[Goal]
Leave out the pictures and repeat the rest of the material exactly.

[Material provided]
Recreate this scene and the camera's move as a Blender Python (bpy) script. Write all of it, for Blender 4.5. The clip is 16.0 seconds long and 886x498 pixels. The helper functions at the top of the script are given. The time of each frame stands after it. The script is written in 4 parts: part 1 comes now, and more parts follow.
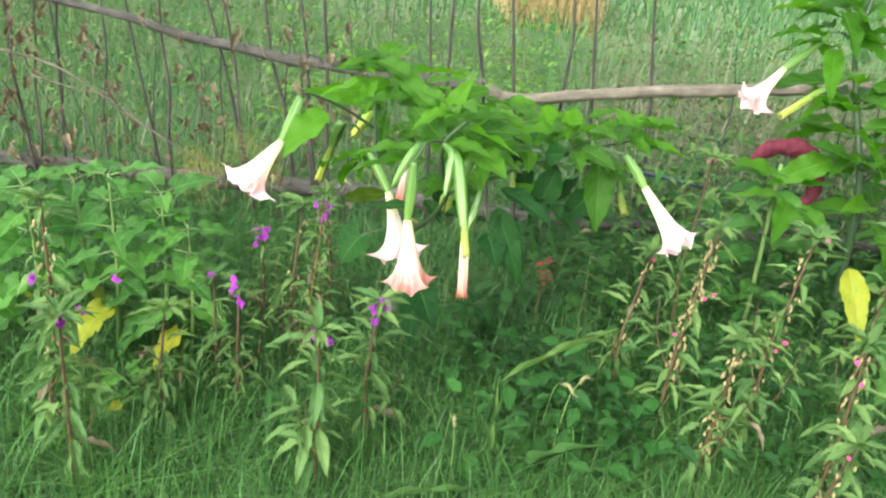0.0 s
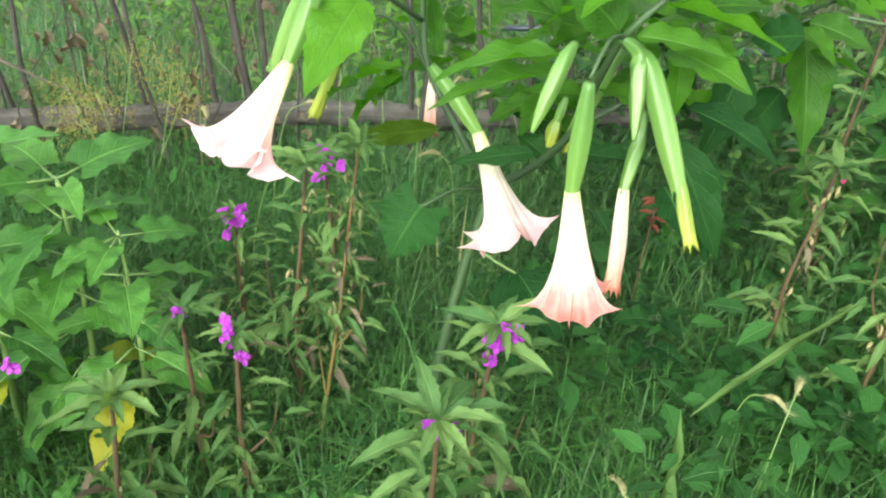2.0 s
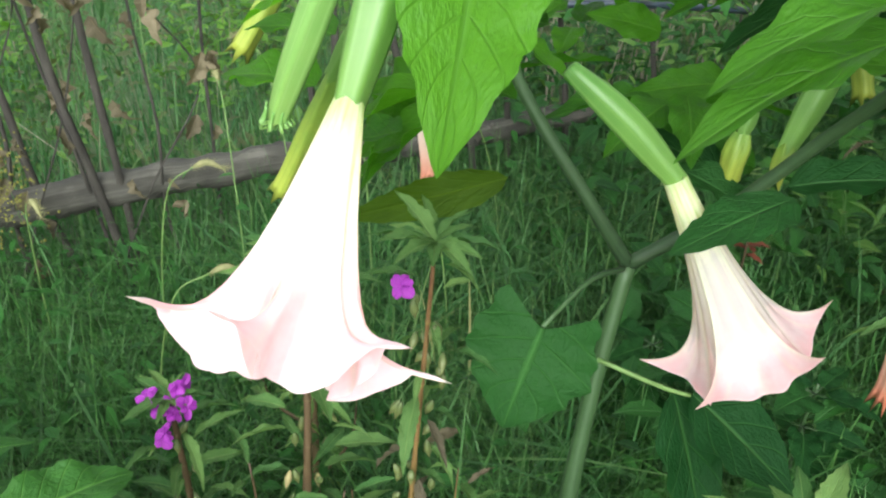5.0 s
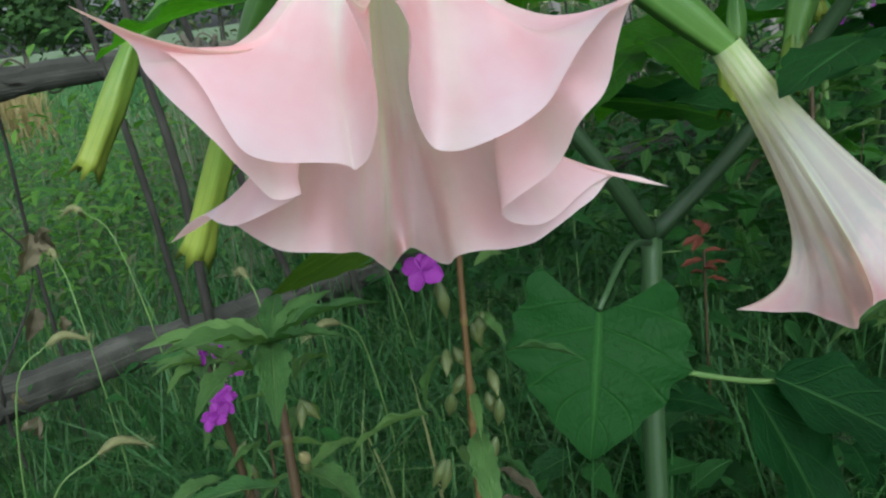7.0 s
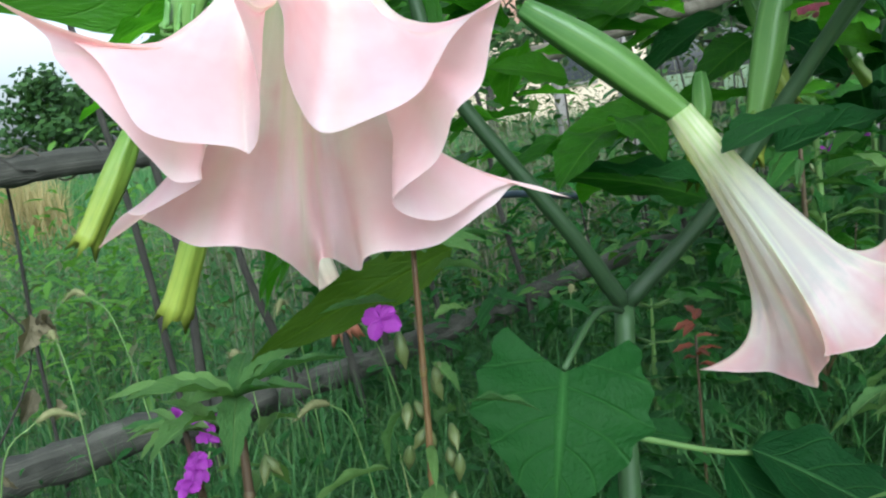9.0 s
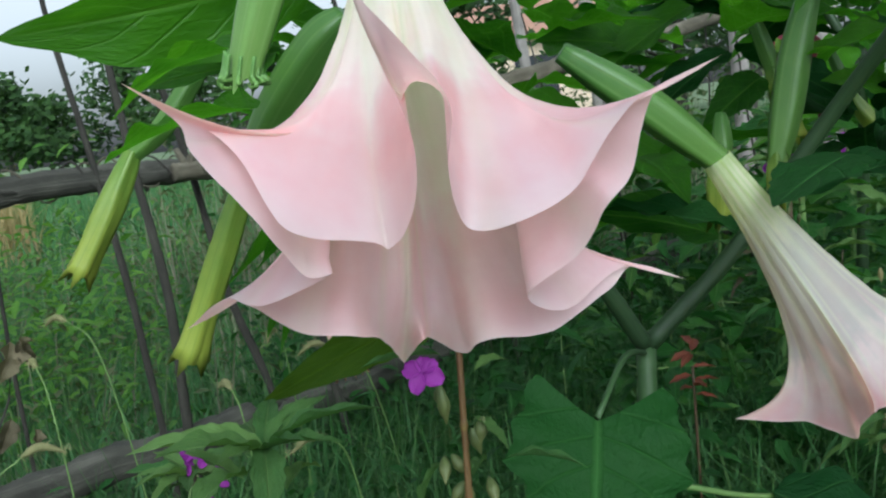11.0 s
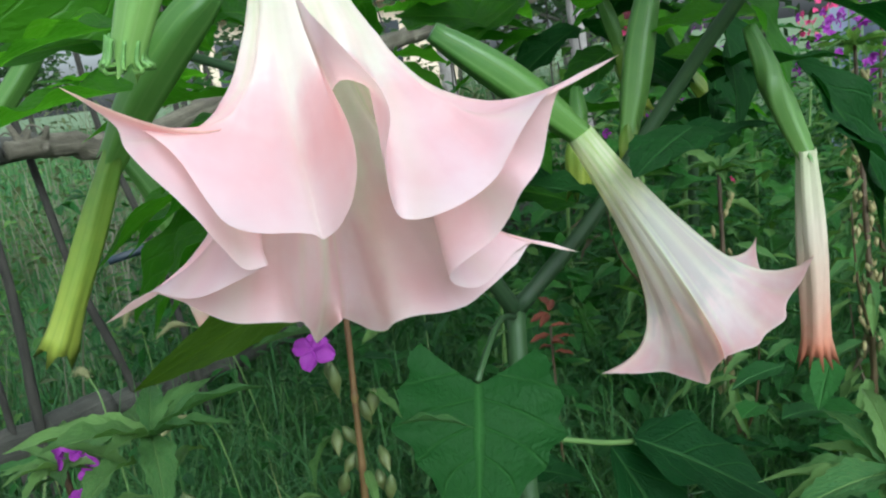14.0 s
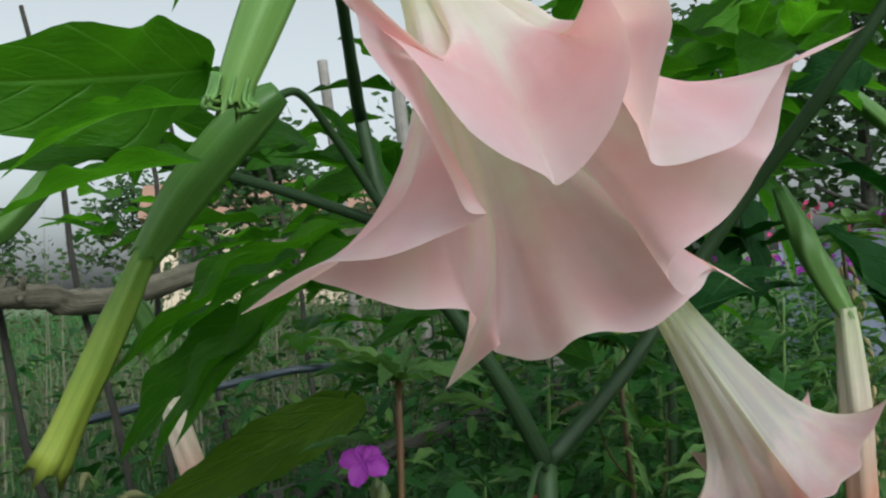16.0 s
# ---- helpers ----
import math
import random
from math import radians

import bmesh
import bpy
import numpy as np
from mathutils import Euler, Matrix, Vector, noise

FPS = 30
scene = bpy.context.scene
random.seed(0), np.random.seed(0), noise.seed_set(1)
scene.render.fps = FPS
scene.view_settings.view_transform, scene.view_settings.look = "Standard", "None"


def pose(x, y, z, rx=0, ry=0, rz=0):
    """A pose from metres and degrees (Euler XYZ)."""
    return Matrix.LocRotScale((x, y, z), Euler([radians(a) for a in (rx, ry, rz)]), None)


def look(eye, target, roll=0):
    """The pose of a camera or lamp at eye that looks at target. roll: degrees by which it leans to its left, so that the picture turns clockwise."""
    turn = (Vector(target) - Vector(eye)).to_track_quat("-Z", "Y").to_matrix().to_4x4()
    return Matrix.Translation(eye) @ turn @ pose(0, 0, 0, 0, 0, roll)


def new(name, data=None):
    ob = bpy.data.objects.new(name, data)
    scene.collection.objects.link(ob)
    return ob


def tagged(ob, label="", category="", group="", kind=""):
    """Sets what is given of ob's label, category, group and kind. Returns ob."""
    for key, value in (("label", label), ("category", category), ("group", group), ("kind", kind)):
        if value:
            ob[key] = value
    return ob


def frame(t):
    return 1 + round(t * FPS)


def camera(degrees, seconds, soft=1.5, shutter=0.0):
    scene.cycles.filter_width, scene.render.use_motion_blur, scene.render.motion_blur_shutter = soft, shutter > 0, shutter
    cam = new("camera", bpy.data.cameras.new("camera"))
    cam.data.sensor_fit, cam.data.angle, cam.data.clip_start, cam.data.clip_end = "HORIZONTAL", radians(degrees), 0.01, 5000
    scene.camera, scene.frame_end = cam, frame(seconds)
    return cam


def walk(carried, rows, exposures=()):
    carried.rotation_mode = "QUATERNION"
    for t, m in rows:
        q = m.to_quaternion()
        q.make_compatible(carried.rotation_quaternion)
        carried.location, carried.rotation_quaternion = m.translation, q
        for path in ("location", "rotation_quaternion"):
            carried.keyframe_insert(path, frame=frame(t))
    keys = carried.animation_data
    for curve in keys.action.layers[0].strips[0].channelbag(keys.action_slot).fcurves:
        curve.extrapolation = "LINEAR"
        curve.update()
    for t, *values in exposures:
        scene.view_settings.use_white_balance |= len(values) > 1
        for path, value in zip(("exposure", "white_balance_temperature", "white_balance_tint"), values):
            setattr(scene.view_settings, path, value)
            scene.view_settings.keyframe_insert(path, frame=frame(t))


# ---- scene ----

[Task solution]
Recreate this scene and the camera's move as a Blender Python (bpy) script. Write all of it, for Blender 4.5. The clip is 16.0 seconds long and 886x498 pixels. The helper functions at the top of the script are given. The time of each frame stands after it. The script is written in 4 parts: part 1 comes now, and more parts follow.
0.0 s
2.0 s
5.0 s
7.0 s
9.0 s
11.0 s
14.0 s
16.0 s
# ---- helpers ----
import math
import random
from math import radians

import bmesh
import bpy
import numpy as np
from mathutils import Euler, Matrix, Vector, noise

FPS = 30
scene = bpy.context.scene
random.seed(0), np.random.seed(0), noise.seed_set(1)
scene.render.fps = FPS
scene.view_settings.view_transform, scene.view_settings.look = "Standard", "None"


def pose(x, y, z, rx=0, ry=0, rz=0):
    """A pose from metres and degrees (Euler XYZ)."""
    return Matrix.LocRotScale((x, y, z), Euler([radians(a) for a in (rx, ry, rz)]), None)


def look(eye, target, roll=0):
    """The pose of a camera or lamp at eye that looks at target. roll: degrees by which it leans to its left, so that the picture turns clockwise."""
    turn = (Vector(target) - Vector(eye)).to_track_quat("-Z", "Y").to_matrix().to_4x4()
    return Matrix.Translation(eye) @ turn @ pose(0, 0, 0, 0, 0, roll)


def new(name, data=None):
    ob = bpy.data.objects.new(name, data)
    scene.collection.objects.link(ob)
    return ob


def tagged(ob, label="", category="", group="", kind=""):
    """Sets what is given of ob's label, category, group and kind. Returns ob."""
    for key, value in (("label", label), ("category", category), ("group", group), ("kind", kind)):
        if value:
            ob[key] = value
    return ob


def frame(t):
    return 1 + round(t * FPS)


def camera(degrees, seconds, soft=1.5, shutter=0.0):
    scene.cycles.filter_width, scene.render.use_motion_blur, scene.render.motion_blur_shutter = soft, shutter > 0, shutter
    cam = new("camera", bpy.data.cameras.new("camera"))
    cam.data.sensor_fit, cam.data.angle, cam.data.clip_start, cam.data.clip_end = "HORIZONTAL", radians(degrees), 0.01, 5000
    scene.camera, scene.frame_end = cam, frame(seconds)
    return cam


def walk(carried, rows, exposures=()):
    carried.rotation_mode = "QUATERNION"
    for t, m in rows:
        q = m.to_quaternion()
        q.make_compatible(carried.rotation_quaternion)
        carried.location, carried.rotation_quaternion = m.translation, q
        for path in ("location", "rotation_quaternion"):
            carried.keyframe_insert(path, frame=frame(t))
    keys = carried.animation_data
    for curve in keys.action.layers[0].strips[0].channelbag(keys.action_slot).fcurves:
        curve.extrapolation = "LINEAR"
        curve.update()
    for t, *values in exposures:
        scene.view_settings.use_white_balance |= len(values) > 1
        for path, value in zip(("exposure", "white_balance_temperature", "white_balance_tint"), values):
            setattr(scene.view_settings, path, value)
            scene.view_settings.keyframe_insert(path, frame=frame(t))


# ---- scene ----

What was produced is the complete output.